— START —

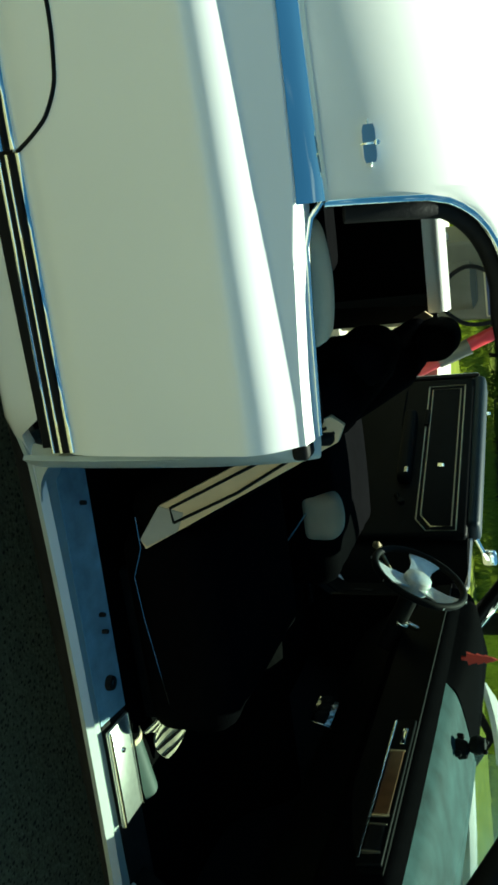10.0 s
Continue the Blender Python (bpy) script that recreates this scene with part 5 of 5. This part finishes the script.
# a small dashboard doll
doll = tagged(part("dashboard_doll", join(lathe([(0.0, 0.0), (0.026, 0.004), (0.032, 0.03), (0.026, 0.06), (0.0, 0.07)], 16, "z", (2.30, 0.04, 0.955)), lathe([(0.0, 0.0), (0.022, 0.008), (0.030, 0.028), (0.022, 0.050), (0.0, 0.055)], 16, "z", (2.285, 0.045, 1.018)), rbox(0.02, 0.018, 0.04, (2.285, 0.082, 0.985), 0.008), rbox(0.02, 0.018, 0.04, (2.285, -0.002, 0.985), 0.008), rbox(0.014, 0.014, 0.014, (2.29, 0.068, 1.07), 0.006), rbox(0.014, 0.014, 0.014, (2.29, 0.022, 1.07), 0.006)), RUBBER), "small black and grey doll standing on the dashboard", "doll")

doll.location = (-0.145, -0.045, 0.008)
# steering wheel and column
SPOKE = mat("brushed_spoke", (0.80, 0.82, 0.80), 0.45, 0.55, vary=0.15, scale=60)
wheel_m = Matrix.Translation((1.785, 0.405, 0.855)) @ Matrix.Rotation(radians(-62), 4, "Y")
st = part("steering_wheel", tube([(0.160 * math.cos(a), 0.160 * math.sin(a), 0) for a in np.linspace(0, 2 * math.pi, 48, endpoint=False)], 0.0125, 10, closed=True), RUBBER, car, "black-rimmed steering wheel with pierced chrome spokes")
st.matrix_local = wheel_m
for k in range(3):
    a0 = radians(-30 + 120 * k)
    bm = bmesh.new()
    bm.from_mesh(prism([(0.03, -0.035), (0.10, -0.040), (0.160, -0.068), (0.160, 0.068), (0.10, 0.040), (0.03, 0.035)], -0.003, 0.003, "z"))
    for v in bm.verts:
        r = math.hypot(v.co.x, v.co.y)
        v.co.z -= 0.035 * max(0, 1 - r / 0.176)
    bmesh.ops.rotate(bm, cent=(0, 0, 0), matrix=Matrix.Rotation(a0, 3, "Z"), verts=bm.verts[:])
    part("spoke", bm, SPOKE, st)
part("hub_cap", lathe([(0.0, 0.008), (0.030, 0.006), (0.046, -0.003), (0.050, -0.02), (0.050, -0.05)], 24, "z"), SPOKE, st)
part("column", tube([(0, 0, -0.04), (0, 0, -0.30)], 0.032, 12), RUBBER, st)
part("key_bunch", join(rbox(0.05, 0.012, 0.02, (0.045, -0.06, -0.15), 0.004), rbox(0.04, 0.02, 0.015, (0.015, -0.065, -0.16), 0.004)), CHROME, st)
part("shift_lever", join(tube([(-0.02, 0.03, -0.10), (-0.12, 0.10, -0.05), (-0.17, 0.12, -0.02)], 0.006, 8), lathe([(0, -0.016), (0.014, -0.010), (0.016, 0.004), (0.0, 0.016)], 14, "z", (-0.172, 0.121, -0.018))), GOLD, st)
# mirror and what hangs from it
mr = part("rear_view_mirror", rbox(0.020, 0.20, 0.058, (1.862, 0.05, 1.176), 0.008, 2, Euler((0, 0, radians(22))).to_matrix()), RUBBER, car)
part("mirror_glass", rbox(0.004, 0.185, 0.046, (1.850, 0.050, 1.176), 0.001, 1, Euler((0, 0, radians(22))).to_matrix()), CHROME, mr)
part("mirror_stem", tube([(1.87, 0.05, 1.20), (1.80, 0.04, 1.27), (1.74, 0.02, 1.335)], 0.008, 8), CHROME, mr)
tree_pts = [(0, 0.055), (0.012, 0.040), (0.008, 0.038), (0.020, 0.020), (0.012, 0.019), (0.027, -0.004), (0.016, -0.005), (0.032, -0.032), (0.008, -0.034), (0.008, -0.050), (-0.008, -0.050), (-0.008, -0.034), (-0.032, -0.032), (-0.016, -0.005), (-0.027, -0.004), (-0.012, 0.019), (-0.020, 0.020), (-0.008, 0.038), (-0.012, 0.040)]
fresh = tagged(part("air_freshener", prism(tree_pts, -0.0025, 0.0025, "y"), REDDECO), "red tree-shaped air freshener hanging below the mirror", "air freshener")
fresh.matrix_world = Matrix.Translation((1.915, 0.110, 1.062)) @ Matrix.Rotation(radians(25), 4, "Z")
part("cord", tube([(0, 0, 0.052), (0.03, 0, 0.12)], 0.0012, 4), REDDECO, fresh)

# ---- small litter on the paving ----
STRAW = mat("dry_straw", (0.55, 0.47, 0.25), 0.8, vary=0.2)
PEB = mat("dark_pebble", (0.05, 0.05, 0.05), 0.7, vary=0.3, scale=40, bump=0.4)
ORLEAF = mat("orange_dry_leaf", (0.45, 0.20, 0.05), 0.7, vary=0.2)
REDCAP = mat("red_plastic_cap", (0.60, 0.04, 0.03), 0.4, vary=0.1)
lit = random.Random(21)


def straw(x, y, a, length, material=None, label="thin dry straw lying on the paving"):
    pts = [Vector((-length / 2, 0, 0.004)), Vector((0, length * 0.06, 0.006)), Vector((length / 2, 0, 0.004))]
    ob = tagged(part("straw", tube(pts, 0.0028, 5), material or STRAW), label, "straw", "litter on the paving")
    ob.matrix_world = pose(x, y, 0, 0, 0, a)
    return ob


def pebble(x, y, r, material=None, label="small dark pebble lying on the paving", name="pebble"):
    bm = bmesh.new()
    bmesh.ops.create_icosphere(bm, subdivisions=2, radius=r)
    for v in bm.verts:
        v.co *= 1 + 0.25 * noise.noise(v.co * (1.4 / r) + Vector((x, y, 0)) * 7)
        v.co.z = v.co.z * 0.6
    lo = min(v.co.z for v in bm.verts)
    for v in bm.verts:
        v.co.z -= lo
    ob = tagged(part(name, bm, material or PEB), label, name.replace("_", " "), "litter on the paving")
    ob.location = (x, y, -0.001)
    return ob


for x, y, a, L in ((1.94, -1.83, 65, 0.10), (0.55, -1.78, 80, 0.055), (-0.02, -1.60, 20, 0.03), (1.13, -1.95, 70, 0.09), (0.42, -1.22, 85, 0.035), (2.9, -2.2, 30, 0.06), (0.2, -2.3, 140, 0.05)):
    straw(x, y, a, L)
pebble(0.97, -2.09, 0.016)
pebble(0.63, -1.30, 0.010)
pebble(2.86, -1.41, 0.009, STK["white"], "small white chip lying on the paving", "chip")
pebble(1.06, -1.92, 0.012, ORLEAF, "small orange leaf scrap on the paving", "leaf_scrap")
pebble(0.05, -2.15, 0.012, ORLEAF, "small orange leaf scrap on the paving", "leaf_scrap")
pebble(2.75, -2.35, 0.012, REDCAP, "small red plastic cap on the paving", "plastic_cap")
for k in range(34):
    pebble(lit.uniform(-0.6, 4.2), lit.uniform(-3.0, -1.55), lit.uniform(0.004, 0.008), PEB if lit.random() < 0.6 else STRAW, "tiny stone on the paving", "stone")

# folded striped cloth on the car's floor beside the sill
CLOTH = mat("cream_cloth", (0.55, 0.50, 0.36), 0.9, vary=0.12, scale=40, bump=0.2)
cl = part("striped_cloth", sheet(lambda u, v: Vector((0.17 * (u - 0.5), 0.10 * (v - 0.5) + 0.02 * math.sin(5 * u), 0.03 + 0.05 * v + 0.012 * math.sin(7 * u + 3 * v))), 14, 10, 0.006), CLOTH)
tagged(cl, "cream and black striped cloth lying on the car floor", "cloth")
cl.matrix_world = Matrix.Translation((1.735, -0.600, 0.325)) @ Matrix.Rotation(radians(38), 4, "Z") @ Matrix.Diagonal((0.86, 0.80, 0.9, 1))
for k in range(6):
    part("stripe", sheet(lambda u, v: Vector((0.17 * ((0.08 + 0.155 * k + 0.055 * u) - 0.5), 0.10 * (v - 0.5) + 0.02 * math.sin(5 * (0.08 + 0.155 * k + 0.055 * u)), 0.0325 + 0.05 * v + 0.012 * math.sin(7 * (0.08 + 0.155 * k + 0.055 * u) + 3 * v))), 3, 10), RUBBER, cl)
FOLDER = mat("dark_green_card", (0.035, 0.060, 0.048), 0.6, vary=0.25, scale=30)
fo = part("card_folder", sheet(lambda u, v: Vector((spread(-0.075, 0.085, u), spread(-0.030, 0.032, v), 0.014 * math.sin(math.pi * v) + 0.008 * u)), 10, 8, 0.004), FOLDER)
tagged(fo, "dark green card folder with a tan edge on the car floor", "folder")
fo.matrix_world = Matrix.Translation((1.755, -0.718, 0.352)) @ Matrix.Rotation(radians(8), 4, "Z")
part("tan_edge", sheet(lambda u, v: Vector((spread(-0.084, -0.070, u), spread(-0.032, 0.034, v), 0.004 + 0.014 * math.sin(math.pi * v))), 3, 8, 0.003), TAN, fo)
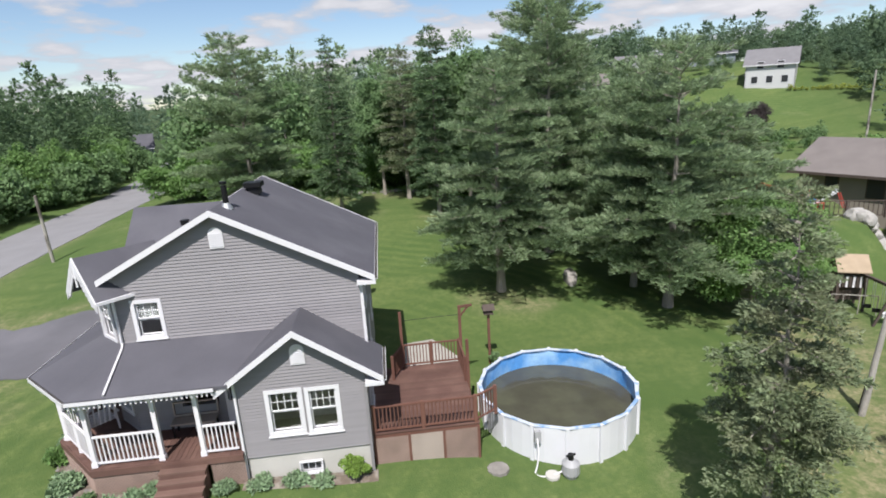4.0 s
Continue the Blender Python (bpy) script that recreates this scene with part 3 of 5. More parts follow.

— END —

Give back exactly the lines from the top of the records to the line containing "black and grey", both included, and no pictures.

10.0 s
Continue the Blender Python (bpy) script that recreates this scene with part 5 of 5. This part finishes the script.
# a small dashboard doll
doll = tagged(part("dashboard_doll", join(lathe([(0.0, 0.0), (0.026, 0.004), (0.032, 0.03), (0.026, 0.06), (0.0, 0.07)], 16, "z", (2.30, 0.04, 0.955)), lathe([(0.0, 0.0), (0.022, 0.008), (0.030, 0.028), (0.022, 0.050), (0.0, 0.055)], 16, "z", (2.285, 0.045, 1.018)), rbox(0.02, 0.018, 0.04, (2.285, 0.082, 0.985), 0.008), rbox(0.02, 0.018, 0.04, (2.285, -0.002, 0.985), 0.008), rbox(0.014, 0.014, 0.014, (2.29, 0.068, 1.07), 0.006), rbox(0.014, 0.014, 0.014, (2.29, 0.022, 1.07), 0.006)), RUBBER), "small black and grey doll standing on the dashboard", "doll")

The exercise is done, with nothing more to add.